Activist Huwaida Pervez Khan agrees: "We need to take a step forward, we can't just keep talking and condemning, we actually need to make a change."
'A Canadian issue'
Freeland says Canada will be raising the issue next week at the United Nations General Assembly — a meeting Myanmar's de facto leader and Nobel Peace Prize holder Aung San Suu Kyi announced earlier this week she will not attend.
The foreign affair's minister's comments bring Canada into alignment with the stance taken by the UN's own human rights chief Zeid Ra'ad al-Hussein who, on Monday, told the UN Human Rights Council in Geneva the situation "seems to be a textbook example of ethnic cleansing."
They also follow a direct conversation by Prime Minister Trudeau with Suu Kyi earlier this week emphasizing the importance of her role "as a moral and political leader," and the need to "take a strong stand in ending the violence."
As as Buddhist, I can tell you I am so alarmed.- Coun . Kristyn Wong-Tam
At Saturday's rally, Minister of Parliament Rob Oliphant echoed Freeland's statement, saying "beyond being a Muslim issue, this issue is a Canadian issue."

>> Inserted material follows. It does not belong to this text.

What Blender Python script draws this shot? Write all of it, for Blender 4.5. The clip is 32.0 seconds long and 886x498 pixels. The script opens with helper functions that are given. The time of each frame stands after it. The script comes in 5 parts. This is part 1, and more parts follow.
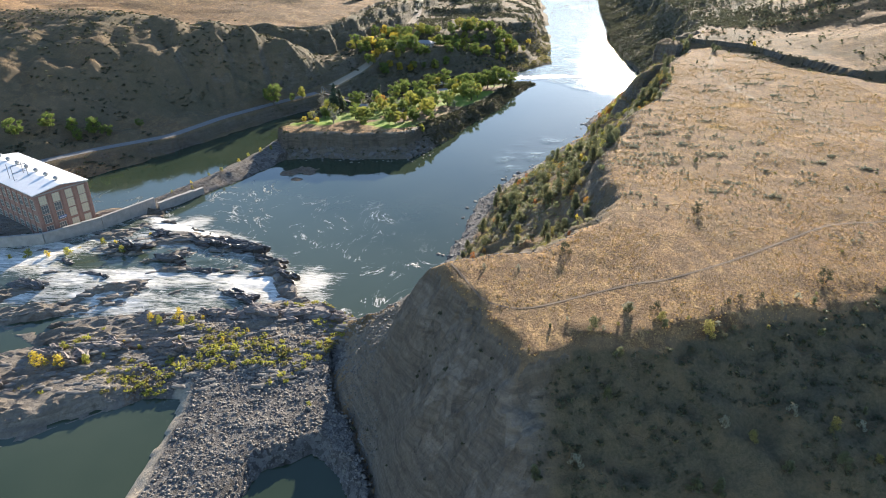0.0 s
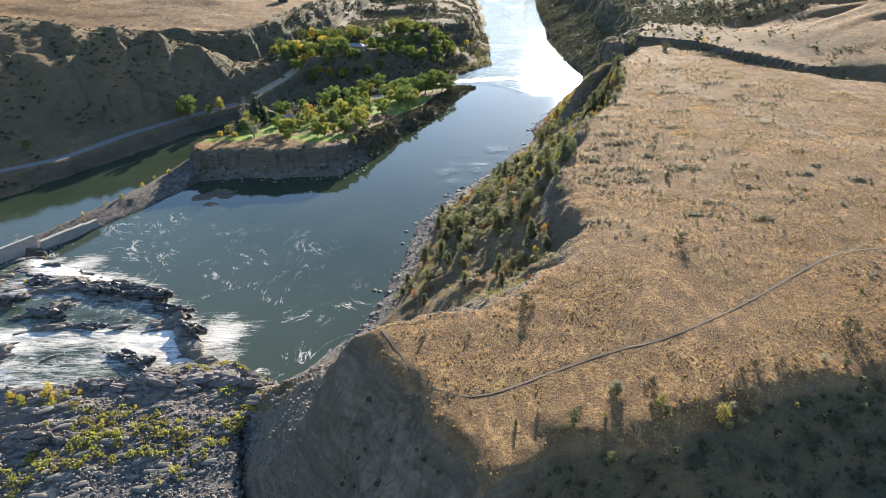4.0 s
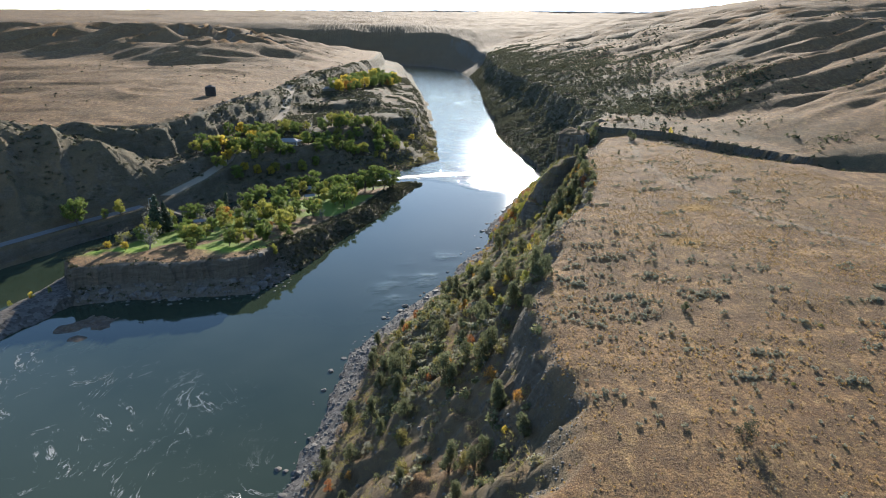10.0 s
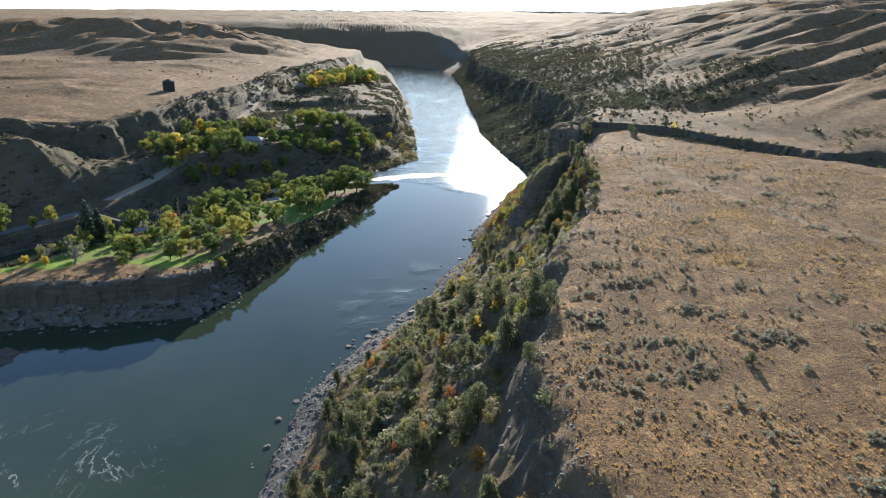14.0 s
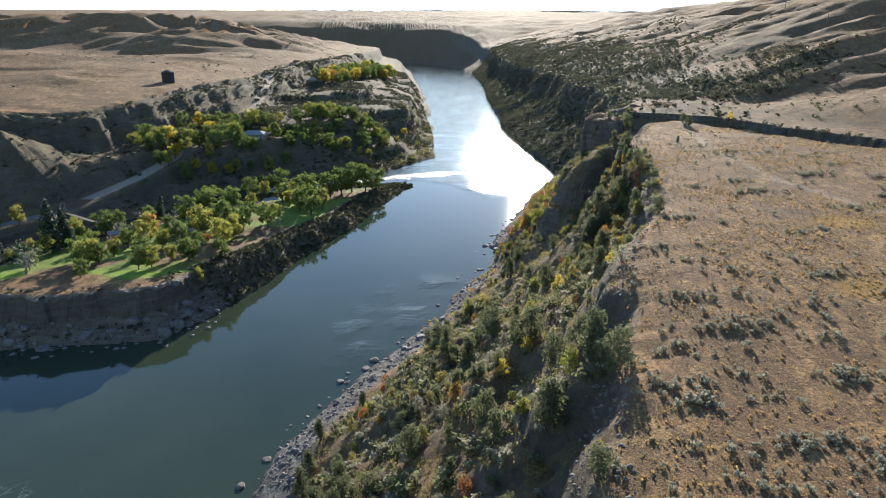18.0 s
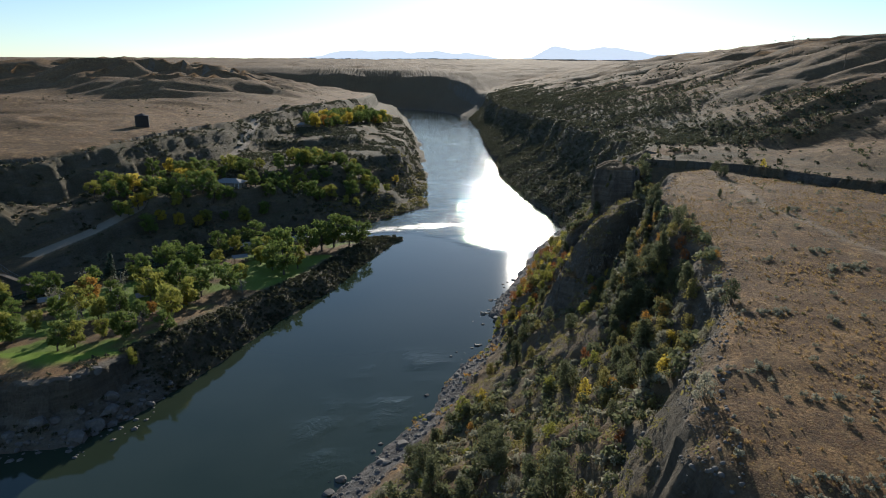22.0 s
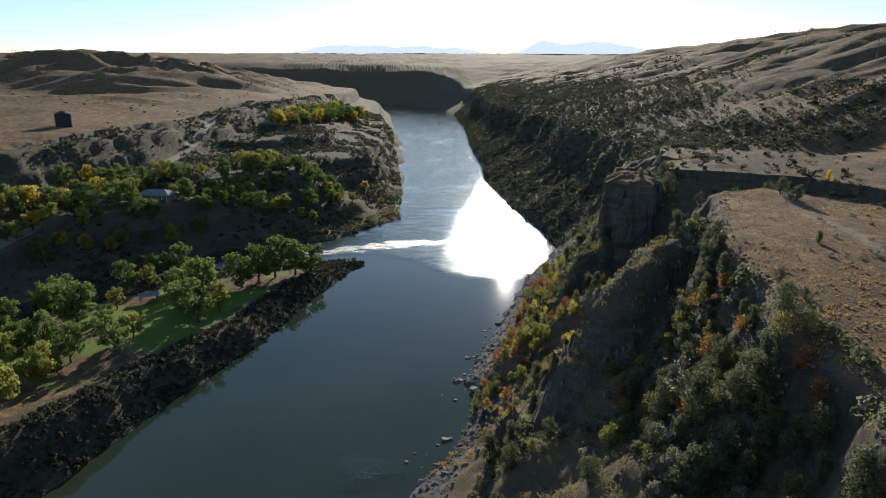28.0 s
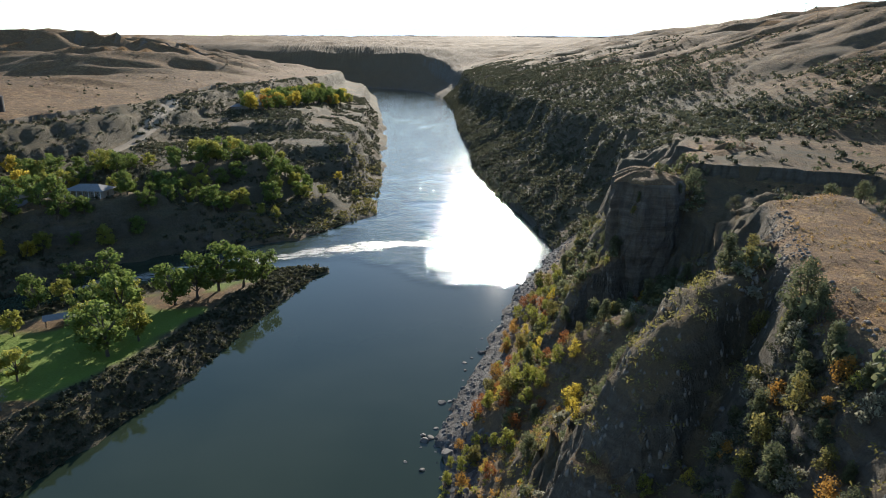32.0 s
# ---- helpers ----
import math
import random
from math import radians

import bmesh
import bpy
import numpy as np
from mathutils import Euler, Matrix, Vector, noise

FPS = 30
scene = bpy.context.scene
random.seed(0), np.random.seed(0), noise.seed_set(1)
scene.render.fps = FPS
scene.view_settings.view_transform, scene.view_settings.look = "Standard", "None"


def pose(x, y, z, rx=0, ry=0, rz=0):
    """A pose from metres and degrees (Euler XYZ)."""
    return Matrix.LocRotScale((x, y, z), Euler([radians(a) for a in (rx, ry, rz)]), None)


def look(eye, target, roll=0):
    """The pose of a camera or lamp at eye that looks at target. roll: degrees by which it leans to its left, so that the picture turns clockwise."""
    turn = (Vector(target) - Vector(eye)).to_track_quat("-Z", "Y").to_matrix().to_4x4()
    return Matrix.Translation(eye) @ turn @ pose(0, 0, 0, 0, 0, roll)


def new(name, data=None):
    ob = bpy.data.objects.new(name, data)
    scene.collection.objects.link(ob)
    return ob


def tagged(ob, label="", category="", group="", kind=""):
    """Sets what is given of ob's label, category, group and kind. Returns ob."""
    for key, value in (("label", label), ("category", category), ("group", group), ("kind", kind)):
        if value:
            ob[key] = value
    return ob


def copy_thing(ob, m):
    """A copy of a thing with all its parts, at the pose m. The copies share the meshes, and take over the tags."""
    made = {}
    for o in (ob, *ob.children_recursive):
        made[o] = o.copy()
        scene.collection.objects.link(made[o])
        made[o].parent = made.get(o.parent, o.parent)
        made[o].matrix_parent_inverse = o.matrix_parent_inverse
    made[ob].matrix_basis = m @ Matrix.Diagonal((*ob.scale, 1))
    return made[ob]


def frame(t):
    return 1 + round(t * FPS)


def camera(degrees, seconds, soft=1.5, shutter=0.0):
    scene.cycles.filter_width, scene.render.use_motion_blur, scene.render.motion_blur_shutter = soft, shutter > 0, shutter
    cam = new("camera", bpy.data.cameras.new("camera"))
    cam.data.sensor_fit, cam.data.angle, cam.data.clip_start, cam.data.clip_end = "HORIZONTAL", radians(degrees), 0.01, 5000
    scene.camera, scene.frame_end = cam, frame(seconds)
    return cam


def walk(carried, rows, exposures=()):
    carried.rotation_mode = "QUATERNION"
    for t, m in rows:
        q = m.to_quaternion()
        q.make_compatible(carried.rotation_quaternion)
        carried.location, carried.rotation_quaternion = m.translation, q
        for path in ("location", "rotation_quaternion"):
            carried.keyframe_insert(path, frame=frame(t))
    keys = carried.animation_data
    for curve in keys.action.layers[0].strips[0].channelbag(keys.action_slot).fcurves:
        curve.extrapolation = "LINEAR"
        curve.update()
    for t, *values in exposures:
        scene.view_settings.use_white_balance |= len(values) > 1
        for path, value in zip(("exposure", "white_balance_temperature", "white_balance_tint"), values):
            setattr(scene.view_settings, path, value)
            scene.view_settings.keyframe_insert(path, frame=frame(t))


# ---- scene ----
cam = camera(68.0, 32.0, 0.95)
PATH = [
    (0.0, (-0.68, -42.38, 121.16), (-9.15, 46.60, 76.33), 0.06),
    (0.5, (-0.98, -38.09, 120.55), (-8.20, 50.99, 75.69), 0.03),
    (1.0, (-1.19, -33.49, 119.90), (-7.65, 55.67, 75.08), 0.01),
    (1.5, (-1.31, -28.75, 119.28), (-7.01, 60.46, 74.46), -0.01),
    (2.0, (-1.43, -23.80, 118.58), (-5.12, 65.51, 73.76), -0.01),
    (2.5, (-1.24, -19.27, 117.72), (-3.86, 70.08, 72.89), -0.09),
    (4.5, (0.20, 0.00, 113.63), (0.20, 89.81, 69.66), -0.15),
    (5.0, (0.40, 5.29, 112.67), (0.58, 96.12, 70.84), -0.14),
    (5.5, (0.86, 10.19, 111.47), (1.04, 101.70, 71.13), -0.16),
    (6.0, (1.41, 15.47, 110.42), (1.79, 107.42, 71.12), -0.15),
    (6.5, (1.95, 20.44, 109.42), (2.60, 113.13, 71.91), -0.18),
    (7.0, (2.58, 25.83, 108.51), (3.44, 119.67, 73.97), -0.24),
    (7.5, (3.06, 30.70, 107.66), (4.64, 125.32, 75.33), -0.33),
    (8.0, (3.53, 35.42, 106.74), (6.26, 130.18, 74.90), -0.24),
    (8.5, (4.11, 40.02, 105.52), (7.52, 134.79, 73.80), 0.01),
    (9.0, (4.65, 44.79, 104.36), (9.38, 139.53, 72.71), 0.02),
    (9.5, (5.23, 49.69, 103.38), (11.23, 144.38, 71.81), 0.07),
    (10.0, (5.83, 54.43, 102.60), (12.58, 149.08, 71.05), 0.06),
    (10.5, (6.35, 59.00, 101.84), (14.22, 153.57, 70.30), 0.04),
    (11.0, (6.92, 63.77, 101.05), (15.63, 158.27, 69.53), 0.13),
    (11.5, (7.61, 68.54, 100.09), (16.60, 163.01, 68.54), 0.18),
    (12.0, (8.27, 73.48, 99.07), (17.34, 167.95, 67.53), 0.23),
    (12.5, (9.12, 78.08, 98.11), (18.22, 172.54, 66.59), 0.29),
    (13.0, (9.82, 82.89, 97.07), (18.91, 177.35, 65.52), 0.24),
    (13.5, (10.55, 87.82, 95.79), (19.71, 182.29, 64.31), 0.18),
    (15.5, (12.80, 108.43, 88.83), (21.94, 203.01, 57.66), -0.27),
    (16.0, (13.58, 113.44, 87.53), (21.68, 208.11, 56.35), -0.23),
    (16.5, (14.27, 118.29, 86.64), (21.17, 213.04, 55.43), -0.23),
    (17.0, (14.83, 122.88, 85.80), (21.33, 217.67, 54.60), -0.19),
    (17.5, (15.33, 127.41, 84.94), (21.59, 222.22, 53.75), -0.06),
    (18.0, (15.86, 132.09, 84.10), (22.19, 226.89, 52.92), -0.02),
    (18.5, (16.25, 137.06, 83.30), (22.70, 232.36, 53.68), 0.10),
    (19.0, (16.69, 141.88, 82.27), (23.25, 237.73, 54.51), 0.17),
    (19.5, (17.26, 146.88, 81.06), (23.88, 243.25, 55.18), 0.24),
    (20.0, (17.92, 151.88, 80.22), (24.59, 248.61, 55.77), 0.24),
    (20.5, (18.50, 156.66, 79.99), (25.26, 253.40, 55.56), 0.17),
    (21.0, (19.05, 161.20, 80.16), (25.89, 257.90, 55.64), 0.16),
    (21.5, (19.80, 165.60, 80.29), (26.62, 262.28, 55.67), 0.10),
    (22.0, (20.43, 170.74, 80.27), (27.34, 267.40, 55.56), 0.08),
    (22.5, (21.30, 175.79, 80.20), (28.20, 272.42, 55.40), 0.05),
    (23.0, (22.20, 180.96, 80.24), (29.15, 277.58, 55.41), 0.12),
    (23.5, (23.20, 185.85, 80.24), (30.18, 282.46, 55.37), 0.11),
    (24.0, (24.04, 191.19, 80.41), (31.11, 287.78, 55.53), 0.06),
    (24.5, (25.06, 196.13, 80.32), (32.10, 292.71, 55.37), 0.01),
    (25.0, (25.98, 201.56, 80.11), (33.12, 298.14, 55.18), 0.06),
    (25.5, (26.99, 206.49, 79.69), (34.30, 303.05, 54.74), 0.03),
    (27.5, (31.85, 227.02, 78.17), (40.12, 323.47, 53.09), -0.06),
    (28.0, (32.92, 232.30, 77.81), (41.47, 328.65, 52.48), -0.05),
    (28.5, (34.06, 237.05, 77.33), (43.17, 333.32, 51.86), -0.07),
    (29.0, (35.18, 242.26, 77.00), (44.59, 338.48, 51.43), -0.05),
    (29.5, (36.57, 247.15, 76.70), (45.89, 343.35, 51.05), -0.09),
    (30.0, (37.86, 252.24, 76.43), (47.15, 348.27, 50.15), -0.06),
    (30.5, (39.42, 257.18, 76.20), (48.67, 352.99, 49.07), -0.12),
    (31.0, (40.36, 262.22, 75.59), (49.69, 357.95, 48.26), -0.09),
    (31.5, (41.29, 266.81, 75.21), (50.77, 362.50, 47.72), 0.10),
    (32.0, (42.16, 271.42, 75.06), (51.82, 367.05, 47.45), -0.05),
]
walk(cam, [(t, look(eye, target, roll)) for t, eye, target, roll in PATH],
     [(0.0, 1.78, 6400, 12), (5.0, 1.62, 6300, 11), (7.0, 1.4, 6050, 10), (9.0, 1.22, 5950, 10), (13.0, 1.22, 5900, 10), (16.0, 1.3, 5900, 10), (18.0, 1.3, 5900, 10), (19.0, 0.95, 5900, 9), (20.0, 0.32, 5900, 9),
      (21.0, 0.24, 5900, 9), (25.0, 0.24, 5900, 9), (29.0, 0.46, 5950, 9), (32.0, 0.82, 6000, 9)])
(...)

Oliphant also defended the Liberal government's pace on addressing the violence, saying while the action has seemed slow to some, "it will be persistent."
'No form of Buddhism I know'
But at least two Toronto city councillors went further.
Coun. Kristyn Wong-Tam, who was also present at the rally at Matt Cohen Park, called the issue "personal."
"As a Buddhist, I can tell you I am so alarmed, so alarmed that the Burmese governments dare use religion as a reason to persecute another religious minority," she said. "I cannot imagine someone who calls themselves a Buddhist, a Buddhist majority country, saying that that represents the value of our philosophy, our belief or our religion."
"What is happening in the Rakhine state to the Rohingya people is no form of Buddhism I know."
The issue was also personal for Coun. Neethan Shan, who recounted his own experience fleeing from a country not far from Myanmar.
"I escaped a genocide myself in Sri Lanka as a Tamil... I remember the politicians who came and said one thing at rallies but did nothing when they had to do something," he said.
"I went back this year and as I touched the soil where tens of thousands of people died within days, I remembered the silence of the Canadian government," Shan said. "As a politician I say this, it is for us to make the politicians to act."
Asked this week if Canada would consider a possible peace-keeping mission in the region or help establishing a safe-zone on the country's border with Bangladesh, Global Affairs spokesperson Natasha Nystrom said the government remained "deeply concerned."
"Appreciating their shared responsibility to lead the fledgling democracy of Myanmar, Canada firmly reminds State Counsellor Aung San Suu Kyi and the military leadership of their duty to work together and act responsibly in the face of the current humanitarian crisis.
"To deny their rightful place in Myanmar only weakens the democratic vision Aung San Suu Kyi has fought so hard for throughout her life."